### The data
::::

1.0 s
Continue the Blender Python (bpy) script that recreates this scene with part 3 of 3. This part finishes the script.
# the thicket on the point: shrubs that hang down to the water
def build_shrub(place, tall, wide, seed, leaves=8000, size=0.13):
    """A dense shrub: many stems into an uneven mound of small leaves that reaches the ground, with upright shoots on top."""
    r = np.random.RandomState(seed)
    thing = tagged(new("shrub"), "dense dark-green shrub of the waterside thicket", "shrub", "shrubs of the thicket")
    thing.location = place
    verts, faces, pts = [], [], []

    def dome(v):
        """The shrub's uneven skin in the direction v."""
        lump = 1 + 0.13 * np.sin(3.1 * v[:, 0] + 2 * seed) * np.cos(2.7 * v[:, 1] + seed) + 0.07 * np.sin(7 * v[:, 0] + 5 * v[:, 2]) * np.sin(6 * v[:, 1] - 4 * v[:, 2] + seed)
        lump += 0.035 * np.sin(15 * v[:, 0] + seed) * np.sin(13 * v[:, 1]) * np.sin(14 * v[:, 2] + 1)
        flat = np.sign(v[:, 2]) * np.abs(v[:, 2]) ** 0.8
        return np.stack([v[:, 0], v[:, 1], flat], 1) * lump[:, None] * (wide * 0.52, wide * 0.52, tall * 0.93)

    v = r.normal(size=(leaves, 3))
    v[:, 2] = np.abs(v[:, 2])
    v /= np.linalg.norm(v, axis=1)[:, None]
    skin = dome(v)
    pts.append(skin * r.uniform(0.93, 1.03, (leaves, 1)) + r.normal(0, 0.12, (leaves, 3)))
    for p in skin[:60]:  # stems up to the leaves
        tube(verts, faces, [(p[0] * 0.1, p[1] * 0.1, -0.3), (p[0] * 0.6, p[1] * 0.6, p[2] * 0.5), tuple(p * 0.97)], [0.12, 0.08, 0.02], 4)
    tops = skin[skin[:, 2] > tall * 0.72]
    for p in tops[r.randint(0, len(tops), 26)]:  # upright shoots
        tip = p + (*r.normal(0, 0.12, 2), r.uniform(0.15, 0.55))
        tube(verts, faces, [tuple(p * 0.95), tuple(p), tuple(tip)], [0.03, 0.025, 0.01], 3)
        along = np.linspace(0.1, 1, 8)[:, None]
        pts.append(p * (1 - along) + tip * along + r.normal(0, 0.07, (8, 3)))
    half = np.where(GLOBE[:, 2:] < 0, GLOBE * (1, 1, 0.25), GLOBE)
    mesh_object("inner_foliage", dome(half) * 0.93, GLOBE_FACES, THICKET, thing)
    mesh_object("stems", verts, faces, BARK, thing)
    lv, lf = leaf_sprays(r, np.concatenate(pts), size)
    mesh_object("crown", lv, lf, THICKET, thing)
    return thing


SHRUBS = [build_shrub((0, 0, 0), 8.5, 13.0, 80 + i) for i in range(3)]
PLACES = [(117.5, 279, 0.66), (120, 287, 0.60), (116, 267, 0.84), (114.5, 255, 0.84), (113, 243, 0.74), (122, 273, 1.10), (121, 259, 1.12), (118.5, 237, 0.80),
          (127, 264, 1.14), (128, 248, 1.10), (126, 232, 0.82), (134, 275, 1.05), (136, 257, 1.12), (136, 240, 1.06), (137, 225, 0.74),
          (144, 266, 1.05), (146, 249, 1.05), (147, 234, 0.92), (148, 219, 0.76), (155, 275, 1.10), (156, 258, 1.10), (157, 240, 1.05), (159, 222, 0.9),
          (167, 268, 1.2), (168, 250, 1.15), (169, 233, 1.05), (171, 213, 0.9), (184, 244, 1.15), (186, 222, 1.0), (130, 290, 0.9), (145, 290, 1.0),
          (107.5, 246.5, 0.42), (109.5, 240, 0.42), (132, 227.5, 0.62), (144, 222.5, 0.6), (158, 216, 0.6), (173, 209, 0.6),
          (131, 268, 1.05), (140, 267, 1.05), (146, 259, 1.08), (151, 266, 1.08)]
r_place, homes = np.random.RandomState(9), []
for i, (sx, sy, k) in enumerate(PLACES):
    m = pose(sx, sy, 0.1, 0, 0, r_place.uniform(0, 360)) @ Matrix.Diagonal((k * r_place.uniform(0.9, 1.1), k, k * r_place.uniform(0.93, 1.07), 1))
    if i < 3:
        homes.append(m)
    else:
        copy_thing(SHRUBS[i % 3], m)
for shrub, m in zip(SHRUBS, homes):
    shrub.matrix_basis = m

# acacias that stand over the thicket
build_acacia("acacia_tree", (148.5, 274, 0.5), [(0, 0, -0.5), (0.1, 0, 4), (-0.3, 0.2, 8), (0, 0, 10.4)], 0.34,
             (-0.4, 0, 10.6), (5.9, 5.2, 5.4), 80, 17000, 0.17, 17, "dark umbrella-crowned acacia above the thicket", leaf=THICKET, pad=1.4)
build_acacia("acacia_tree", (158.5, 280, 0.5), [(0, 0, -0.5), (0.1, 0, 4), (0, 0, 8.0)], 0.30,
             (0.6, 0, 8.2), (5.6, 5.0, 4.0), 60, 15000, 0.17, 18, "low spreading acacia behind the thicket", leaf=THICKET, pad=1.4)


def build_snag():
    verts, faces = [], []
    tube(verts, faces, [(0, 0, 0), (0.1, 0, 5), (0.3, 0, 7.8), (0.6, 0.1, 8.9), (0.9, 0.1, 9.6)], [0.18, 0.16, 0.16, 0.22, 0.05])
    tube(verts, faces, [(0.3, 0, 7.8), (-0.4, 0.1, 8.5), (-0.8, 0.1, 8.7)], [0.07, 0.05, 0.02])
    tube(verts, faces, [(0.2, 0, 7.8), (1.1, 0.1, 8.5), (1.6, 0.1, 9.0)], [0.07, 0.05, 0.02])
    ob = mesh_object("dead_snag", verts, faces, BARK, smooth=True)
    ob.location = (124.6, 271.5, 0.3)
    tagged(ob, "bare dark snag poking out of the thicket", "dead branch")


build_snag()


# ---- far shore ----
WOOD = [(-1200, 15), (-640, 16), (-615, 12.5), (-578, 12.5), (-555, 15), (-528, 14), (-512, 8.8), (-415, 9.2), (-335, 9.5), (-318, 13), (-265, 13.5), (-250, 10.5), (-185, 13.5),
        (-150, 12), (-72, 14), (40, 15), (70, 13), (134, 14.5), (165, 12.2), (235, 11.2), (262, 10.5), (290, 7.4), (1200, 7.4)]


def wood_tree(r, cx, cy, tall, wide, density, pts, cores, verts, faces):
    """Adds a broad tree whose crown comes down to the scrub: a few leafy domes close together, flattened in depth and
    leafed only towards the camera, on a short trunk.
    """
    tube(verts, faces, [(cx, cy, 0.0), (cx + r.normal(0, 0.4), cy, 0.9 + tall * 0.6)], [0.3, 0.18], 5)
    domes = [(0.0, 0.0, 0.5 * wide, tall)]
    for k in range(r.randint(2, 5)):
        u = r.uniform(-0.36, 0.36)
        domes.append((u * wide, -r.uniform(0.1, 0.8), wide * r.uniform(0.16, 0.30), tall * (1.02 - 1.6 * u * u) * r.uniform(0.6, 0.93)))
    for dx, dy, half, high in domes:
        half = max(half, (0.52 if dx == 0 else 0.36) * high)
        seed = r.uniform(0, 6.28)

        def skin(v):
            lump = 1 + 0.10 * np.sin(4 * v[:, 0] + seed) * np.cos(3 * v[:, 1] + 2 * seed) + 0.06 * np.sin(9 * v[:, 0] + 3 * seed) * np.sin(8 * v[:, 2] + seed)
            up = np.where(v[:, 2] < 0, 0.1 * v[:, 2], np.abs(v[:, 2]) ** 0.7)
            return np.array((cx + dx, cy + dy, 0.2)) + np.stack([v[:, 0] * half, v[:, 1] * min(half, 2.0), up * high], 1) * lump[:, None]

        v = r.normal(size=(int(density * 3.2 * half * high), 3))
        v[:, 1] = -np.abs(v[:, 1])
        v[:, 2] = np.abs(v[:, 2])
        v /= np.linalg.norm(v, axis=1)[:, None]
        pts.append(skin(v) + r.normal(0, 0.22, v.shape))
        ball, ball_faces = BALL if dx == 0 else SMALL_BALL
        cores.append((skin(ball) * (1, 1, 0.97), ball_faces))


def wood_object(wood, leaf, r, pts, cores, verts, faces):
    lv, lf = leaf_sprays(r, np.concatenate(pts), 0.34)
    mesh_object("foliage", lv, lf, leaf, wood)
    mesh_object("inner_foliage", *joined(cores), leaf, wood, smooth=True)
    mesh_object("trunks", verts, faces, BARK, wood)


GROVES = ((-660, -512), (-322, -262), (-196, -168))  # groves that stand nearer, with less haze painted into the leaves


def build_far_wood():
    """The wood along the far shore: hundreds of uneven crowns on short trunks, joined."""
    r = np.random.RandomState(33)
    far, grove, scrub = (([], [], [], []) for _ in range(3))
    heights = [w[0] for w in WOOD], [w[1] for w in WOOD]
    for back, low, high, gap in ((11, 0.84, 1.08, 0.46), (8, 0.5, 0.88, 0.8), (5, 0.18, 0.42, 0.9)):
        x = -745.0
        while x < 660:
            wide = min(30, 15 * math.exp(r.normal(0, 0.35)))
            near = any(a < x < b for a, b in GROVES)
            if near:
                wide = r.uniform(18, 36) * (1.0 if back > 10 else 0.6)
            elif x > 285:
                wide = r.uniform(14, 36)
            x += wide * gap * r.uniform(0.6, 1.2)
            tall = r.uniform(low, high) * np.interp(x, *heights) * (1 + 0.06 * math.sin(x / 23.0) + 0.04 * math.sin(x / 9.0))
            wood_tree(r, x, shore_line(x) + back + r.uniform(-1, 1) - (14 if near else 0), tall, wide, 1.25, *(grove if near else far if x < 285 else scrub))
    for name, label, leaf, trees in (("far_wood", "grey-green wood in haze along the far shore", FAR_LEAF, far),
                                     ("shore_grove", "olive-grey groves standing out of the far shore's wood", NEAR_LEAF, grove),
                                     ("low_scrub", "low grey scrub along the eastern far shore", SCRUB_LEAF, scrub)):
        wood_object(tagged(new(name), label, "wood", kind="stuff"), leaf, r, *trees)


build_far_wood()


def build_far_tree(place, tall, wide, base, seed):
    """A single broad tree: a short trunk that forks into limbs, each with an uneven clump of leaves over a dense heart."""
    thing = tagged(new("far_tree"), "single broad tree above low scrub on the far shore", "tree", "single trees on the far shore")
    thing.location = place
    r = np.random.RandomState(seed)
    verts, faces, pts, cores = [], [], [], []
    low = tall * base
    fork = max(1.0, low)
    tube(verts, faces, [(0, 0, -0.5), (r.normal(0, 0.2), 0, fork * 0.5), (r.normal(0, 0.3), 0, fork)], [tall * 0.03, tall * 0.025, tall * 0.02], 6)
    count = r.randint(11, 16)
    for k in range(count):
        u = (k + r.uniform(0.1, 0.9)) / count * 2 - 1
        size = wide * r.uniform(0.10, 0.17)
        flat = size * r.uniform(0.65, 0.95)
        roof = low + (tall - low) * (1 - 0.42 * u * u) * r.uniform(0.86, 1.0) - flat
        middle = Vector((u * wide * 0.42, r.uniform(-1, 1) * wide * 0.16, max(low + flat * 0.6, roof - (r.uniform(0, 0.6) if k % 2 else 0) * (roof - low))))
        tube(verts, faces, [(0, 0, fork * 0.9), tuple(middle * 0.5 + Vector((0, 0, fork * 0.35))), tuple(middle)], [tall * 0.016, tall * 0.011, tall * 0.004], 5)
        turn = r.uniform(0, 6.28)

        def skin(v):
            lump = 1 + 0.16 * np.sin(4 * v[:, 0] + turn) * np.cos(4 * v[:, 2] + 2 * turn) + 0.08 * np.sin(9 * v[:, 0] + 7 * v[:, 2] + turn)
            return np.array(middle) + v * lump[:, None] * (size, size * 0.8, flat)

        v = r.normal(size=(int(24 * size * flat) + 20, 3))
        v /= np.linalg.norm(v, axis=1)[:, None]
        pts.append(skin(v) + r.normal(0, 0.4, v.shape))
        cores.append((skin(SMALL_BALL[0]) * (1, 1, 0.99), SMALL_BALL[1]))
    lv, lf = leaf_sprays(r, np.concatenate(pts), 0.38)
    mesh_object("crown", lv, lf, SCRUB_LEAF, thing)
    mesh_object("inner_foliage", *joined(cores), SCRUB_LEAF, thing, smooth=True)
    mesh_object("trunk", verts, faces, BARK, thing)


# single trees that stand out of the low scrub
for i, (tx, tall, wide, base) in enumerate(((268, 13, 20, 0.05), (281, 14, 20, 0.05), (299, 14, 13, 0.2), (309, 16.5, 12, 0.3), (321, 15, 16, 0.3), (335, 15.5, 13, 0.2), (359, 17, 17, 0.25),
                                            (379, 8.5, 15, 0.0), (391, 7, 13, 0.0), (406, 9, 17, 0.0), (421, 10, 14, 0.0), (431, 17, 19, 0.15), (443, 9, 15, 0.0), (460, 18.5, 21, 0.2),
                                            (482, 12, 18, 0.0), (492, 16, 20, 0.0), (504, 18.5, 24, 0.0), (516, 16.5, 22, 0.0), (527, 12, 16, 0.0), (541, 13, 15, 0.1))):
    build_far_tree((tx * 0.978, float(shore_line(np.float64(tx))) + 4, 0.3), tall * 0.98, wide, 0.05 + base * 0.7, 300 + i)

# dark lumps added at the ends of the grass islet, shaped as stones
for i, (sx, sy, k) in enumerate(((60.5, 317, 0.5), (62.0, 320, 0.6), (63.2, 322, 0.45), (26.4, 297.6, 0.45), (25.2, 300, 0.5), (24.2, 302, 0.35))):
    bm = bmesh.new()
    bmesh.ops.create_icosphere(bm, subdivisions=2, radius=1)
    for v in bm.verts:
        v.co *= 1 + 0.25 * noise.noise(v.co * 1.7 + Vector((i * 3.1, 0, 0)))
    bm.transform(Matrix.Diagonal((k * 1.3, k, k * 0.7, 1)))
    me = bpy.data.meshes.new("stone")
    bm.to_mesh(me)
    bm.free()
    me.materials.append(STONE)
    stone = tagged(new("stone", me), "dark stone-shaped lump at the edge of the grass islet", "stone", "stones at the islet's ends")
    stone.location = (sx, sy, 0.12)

::::

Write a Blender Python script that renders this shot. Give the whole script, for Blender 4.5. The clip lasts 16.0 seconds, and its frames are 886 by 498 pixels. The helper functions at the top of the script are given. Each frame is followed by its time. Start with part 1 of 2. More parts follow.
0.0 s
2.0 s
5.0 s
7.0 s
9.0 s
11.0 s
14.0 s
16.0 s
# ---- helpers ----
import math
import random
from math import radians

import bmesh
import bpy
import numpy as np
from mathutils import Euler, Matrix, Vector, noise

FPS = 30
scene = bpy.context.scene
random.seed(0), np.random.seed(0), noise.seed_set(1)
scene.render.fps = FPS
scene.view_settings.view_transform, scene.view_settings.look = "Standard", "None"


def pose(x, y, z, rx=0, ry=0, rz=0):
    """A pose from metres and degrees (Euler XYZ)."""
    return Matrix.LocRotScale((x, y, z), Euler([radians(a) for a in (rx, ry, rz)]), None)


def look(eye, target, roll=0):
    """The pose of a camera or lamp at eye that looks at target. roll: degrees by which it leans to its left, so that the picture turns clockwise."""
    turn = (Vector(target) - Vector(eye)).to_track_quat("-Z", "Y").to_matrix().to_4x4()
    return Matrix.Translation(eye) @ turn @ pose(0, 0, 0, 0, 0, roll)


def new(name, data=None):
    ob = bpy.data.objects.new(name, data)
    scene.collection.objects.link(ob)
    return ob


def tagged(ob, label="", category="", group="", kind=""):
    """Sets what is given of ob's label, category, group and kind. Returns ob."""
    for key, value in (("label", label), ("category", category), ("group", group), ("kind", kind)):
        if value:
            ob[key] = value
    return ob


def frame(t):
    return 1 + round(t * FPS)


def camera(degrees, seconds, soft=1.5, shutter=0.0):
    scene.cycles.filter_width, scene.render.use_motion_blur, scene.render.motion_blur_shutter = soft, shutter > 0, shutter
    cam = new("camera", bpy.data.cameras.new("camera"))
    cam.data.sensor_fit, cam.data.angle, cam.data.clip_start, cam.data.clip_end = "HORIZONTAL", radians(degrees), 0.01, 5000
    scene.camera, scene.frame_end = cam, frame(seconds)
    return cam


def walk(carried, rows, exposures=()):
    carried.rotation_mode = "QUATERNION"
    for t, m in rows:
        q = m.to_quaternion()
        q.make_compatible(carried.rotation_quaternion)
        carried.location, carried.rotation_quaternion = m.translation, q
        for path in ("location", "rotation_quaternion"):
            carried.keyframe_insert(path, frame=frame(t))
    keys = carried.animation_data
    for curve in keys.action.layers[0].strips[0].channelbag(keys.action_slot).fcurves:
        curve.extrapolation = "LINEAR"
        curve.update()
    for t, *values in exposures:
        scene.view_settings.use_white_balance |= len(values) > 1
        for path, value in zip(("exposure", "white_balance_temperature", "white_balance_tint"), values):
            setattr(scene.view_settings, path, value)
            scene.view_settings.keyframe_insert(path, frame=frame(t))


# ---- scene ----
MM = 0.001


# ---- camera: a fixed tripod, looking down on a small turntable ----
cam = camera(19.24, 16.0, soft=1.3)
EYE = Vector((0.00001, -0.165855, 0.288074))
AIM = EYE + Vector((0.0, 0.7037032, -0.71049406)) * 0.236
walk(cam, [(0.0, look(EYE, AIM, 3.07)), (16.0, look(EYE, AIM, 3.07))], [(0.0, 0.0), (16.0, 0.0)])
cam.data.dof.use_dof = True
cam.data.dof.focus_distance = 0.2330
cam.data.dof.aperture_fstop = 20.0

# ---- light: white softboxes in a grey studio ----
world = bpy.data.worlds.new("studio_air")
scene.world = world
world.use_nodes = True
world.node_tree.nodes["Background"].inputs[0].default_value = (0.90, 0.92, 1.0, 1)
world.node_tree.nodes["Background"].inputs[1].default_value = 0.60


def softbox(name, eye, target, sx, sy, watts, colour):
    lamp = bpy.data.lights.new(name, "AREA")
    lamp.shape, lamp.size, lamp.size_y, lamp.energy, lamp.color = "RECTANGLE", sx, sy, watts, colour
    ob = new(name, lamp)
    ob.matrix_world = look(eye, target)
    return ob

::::

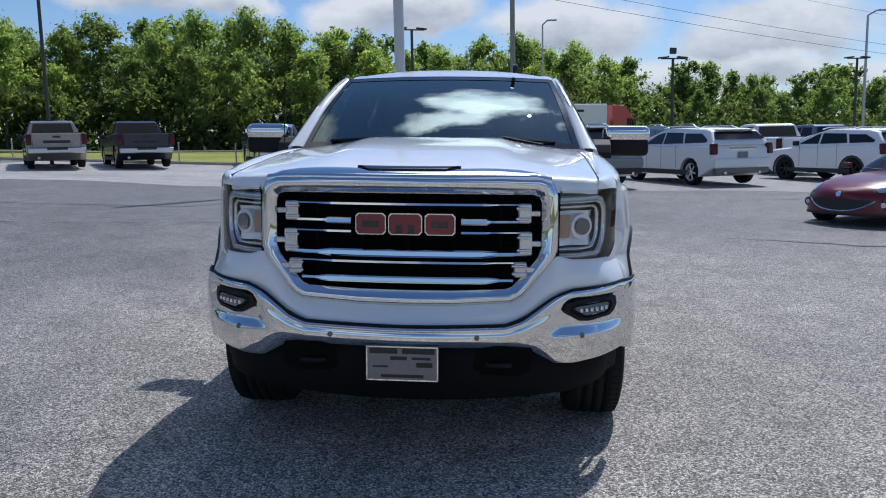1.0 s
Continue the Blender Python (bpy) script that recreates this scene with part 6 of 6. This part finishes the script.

::::

### What is asked
Would you quote everything above from the line containing "for t, m in" down to the line containing "for t, *values"? Include both of those lines and nothing else.

### Written answer
    for t, m in rows:
        q = m.to_quaternion()
        q.make_compatible(carried.rotation_quaternion)
        carried.location, carried.rotation_quaternion = m.translation, q
        for path in ("location", "rotation_quaternion"):
            carried.keyframe_insert(path, frame=frame(t))
    keys = carried.animation_data
    for curve in keys.action.layers[0].strips[0].channelbag(keys.action_slot).fcurves:
        curve.extrapolation = "LINEAR"
        curve.update()
    for t, *values in exposures:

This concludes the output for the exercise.